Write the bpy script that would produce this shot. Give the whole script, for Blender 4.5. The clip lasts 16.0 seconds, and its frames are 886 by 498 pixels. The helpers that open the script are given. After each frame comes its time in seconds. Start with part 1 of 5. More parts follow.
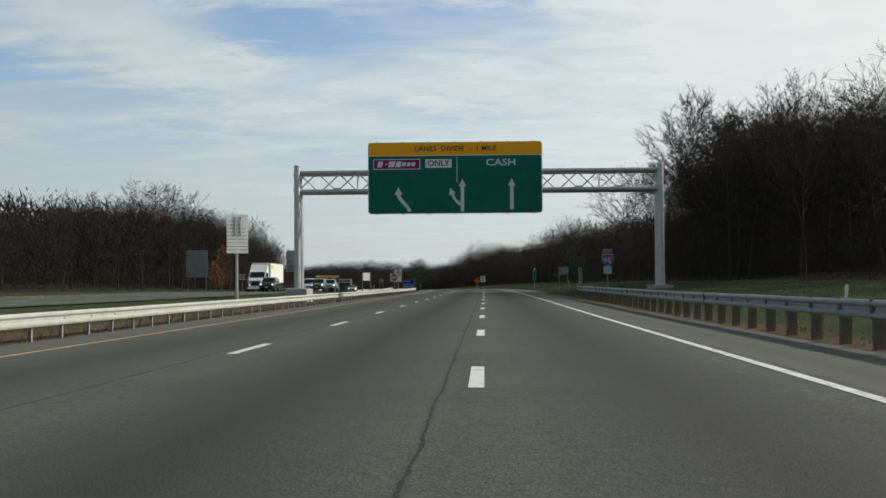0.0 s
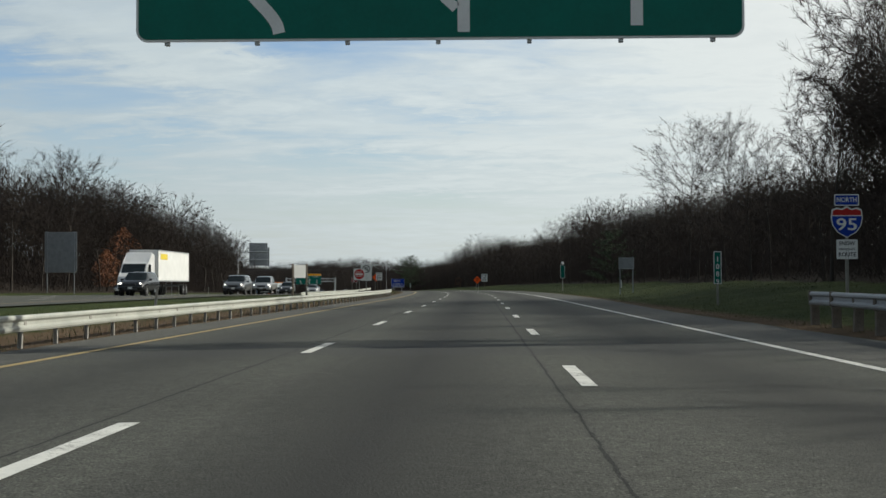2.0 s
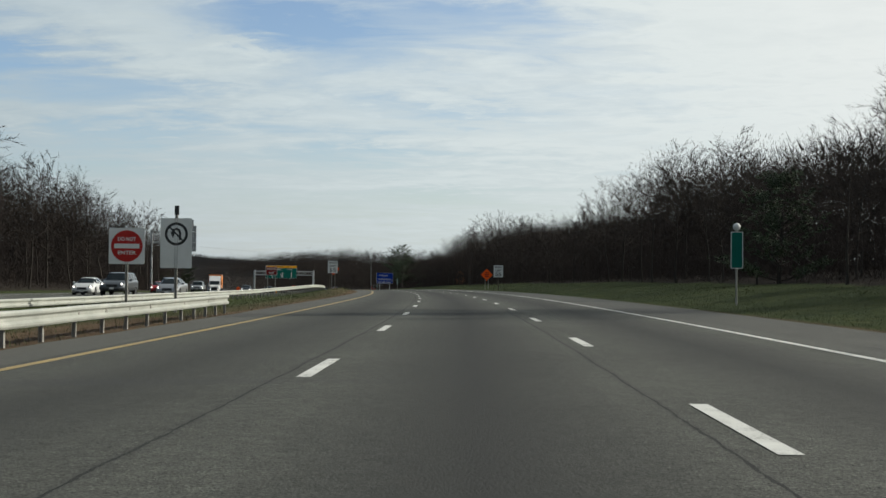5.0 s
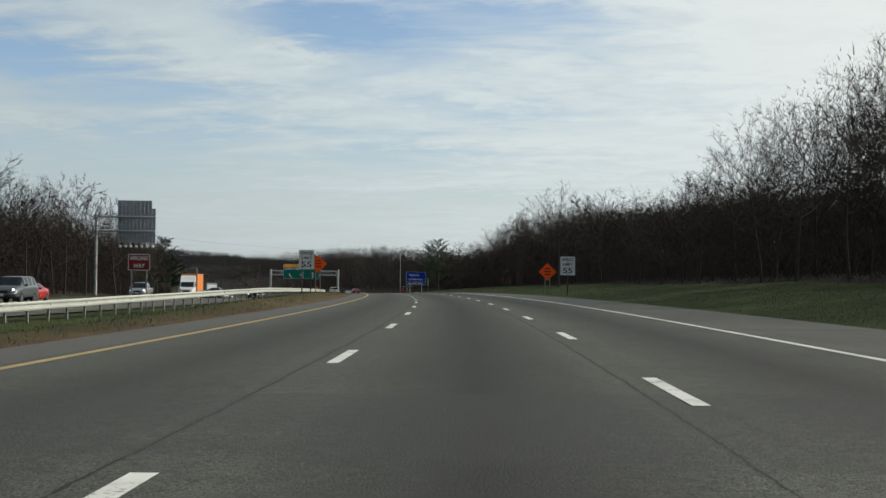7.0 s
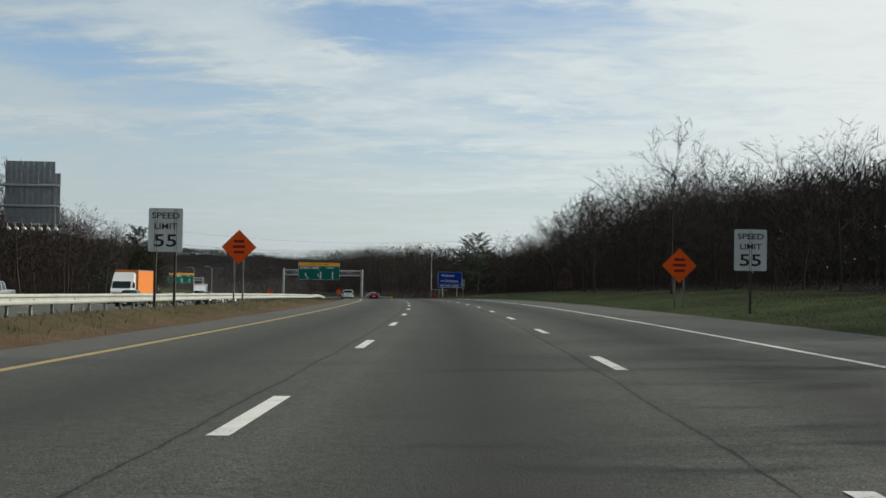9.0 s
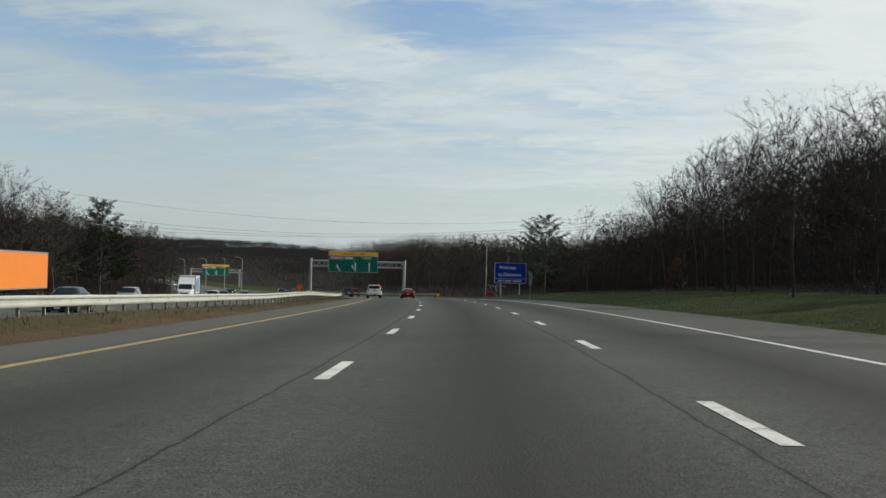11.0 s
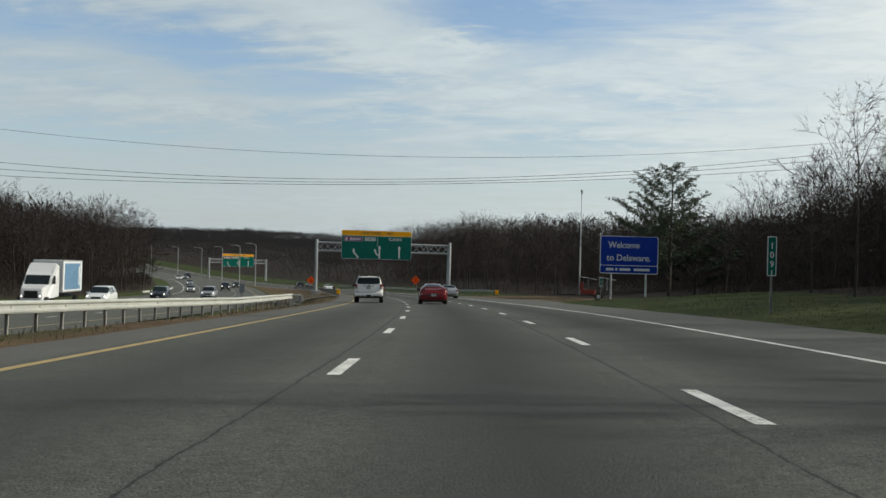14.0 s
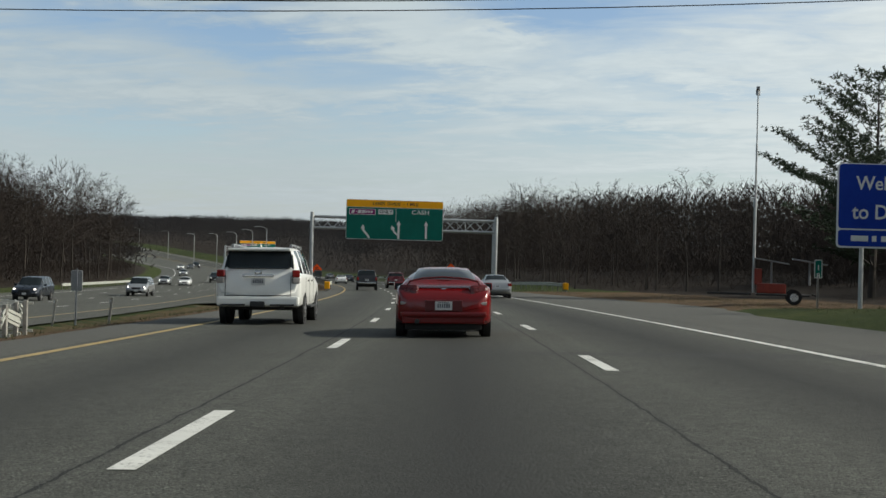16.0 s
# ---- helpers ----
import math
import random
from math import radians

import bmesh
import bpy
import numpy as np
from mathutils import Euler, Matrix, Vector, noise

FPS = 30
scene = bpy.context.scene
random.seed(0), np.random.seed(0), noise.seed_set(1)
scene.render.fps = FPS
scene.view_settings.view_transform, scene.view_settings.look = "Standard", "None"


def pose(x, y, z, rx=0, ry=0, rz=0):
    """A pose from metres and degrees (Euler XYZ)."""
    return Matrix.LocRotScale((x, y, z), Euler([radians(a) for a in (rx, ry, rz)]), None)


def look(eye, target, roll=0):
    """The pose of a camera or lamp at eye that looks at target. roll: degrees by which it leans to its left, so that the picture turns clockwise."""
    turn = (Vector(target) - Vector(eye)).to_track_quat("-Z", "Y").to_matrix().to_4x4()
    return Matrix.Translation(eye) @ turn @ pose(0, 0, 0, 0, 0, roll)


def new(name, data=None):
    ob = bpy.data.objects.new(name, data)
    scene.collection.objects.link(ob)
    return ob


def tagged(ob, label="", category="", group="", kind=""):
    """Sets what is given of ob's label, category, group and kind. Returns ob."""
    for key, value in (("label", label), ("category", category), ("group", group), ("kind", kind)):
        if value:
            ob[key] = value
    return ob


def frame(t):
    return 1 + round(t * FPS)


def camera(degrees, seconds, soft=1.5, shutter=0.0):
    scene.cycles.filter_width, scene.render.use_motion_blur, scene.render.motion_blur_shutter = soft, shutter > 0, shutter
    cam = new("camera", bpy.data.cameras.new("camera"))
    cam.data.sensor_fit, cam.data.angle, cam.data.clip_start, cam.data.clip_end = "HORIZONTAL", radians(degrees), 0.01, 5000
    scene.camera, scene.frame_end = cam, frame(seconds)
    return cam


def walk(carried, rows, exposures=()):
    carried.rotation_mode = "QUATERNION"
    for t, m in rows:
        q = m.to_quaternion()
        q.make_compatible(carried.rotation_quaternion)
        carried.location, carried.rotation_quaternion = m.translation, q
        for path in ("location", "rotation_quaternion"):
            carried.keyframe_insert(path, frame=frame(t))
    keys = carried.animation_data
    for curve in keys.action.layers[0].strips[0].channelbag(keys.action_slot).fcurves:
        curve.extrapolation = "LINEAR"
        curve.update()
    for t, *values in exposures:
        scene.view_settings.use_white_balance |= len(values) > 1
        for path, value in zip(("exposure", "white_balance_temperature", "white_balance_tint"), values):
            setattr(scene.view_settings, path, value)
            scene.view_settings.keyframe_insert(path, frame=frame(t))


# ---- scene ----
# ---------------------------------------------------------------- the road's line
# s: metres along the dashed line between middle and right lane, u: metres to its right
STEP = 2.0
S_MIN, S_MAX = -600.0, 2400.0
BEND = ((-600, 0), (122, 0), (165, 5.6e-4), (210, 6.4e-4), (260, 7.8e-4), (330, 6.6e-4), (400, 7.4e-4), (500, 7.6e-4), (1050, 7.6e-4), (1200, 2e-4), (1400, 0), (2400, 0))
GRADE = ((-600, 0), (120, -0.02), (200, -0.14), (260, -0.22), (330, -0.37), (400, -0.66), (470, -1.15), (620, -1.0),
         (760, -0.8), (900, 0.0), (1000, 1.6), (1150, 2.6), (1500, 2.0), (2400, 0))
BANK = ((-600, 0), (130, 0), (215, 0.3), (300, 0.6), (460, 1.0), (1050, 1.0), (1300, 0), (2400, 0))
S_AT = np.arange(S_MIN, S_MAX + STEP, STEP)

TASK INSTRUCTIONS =
Of all the lines above, how many contain the word "exposures"? Answer with only the number.

CORRECT ANSWER =
2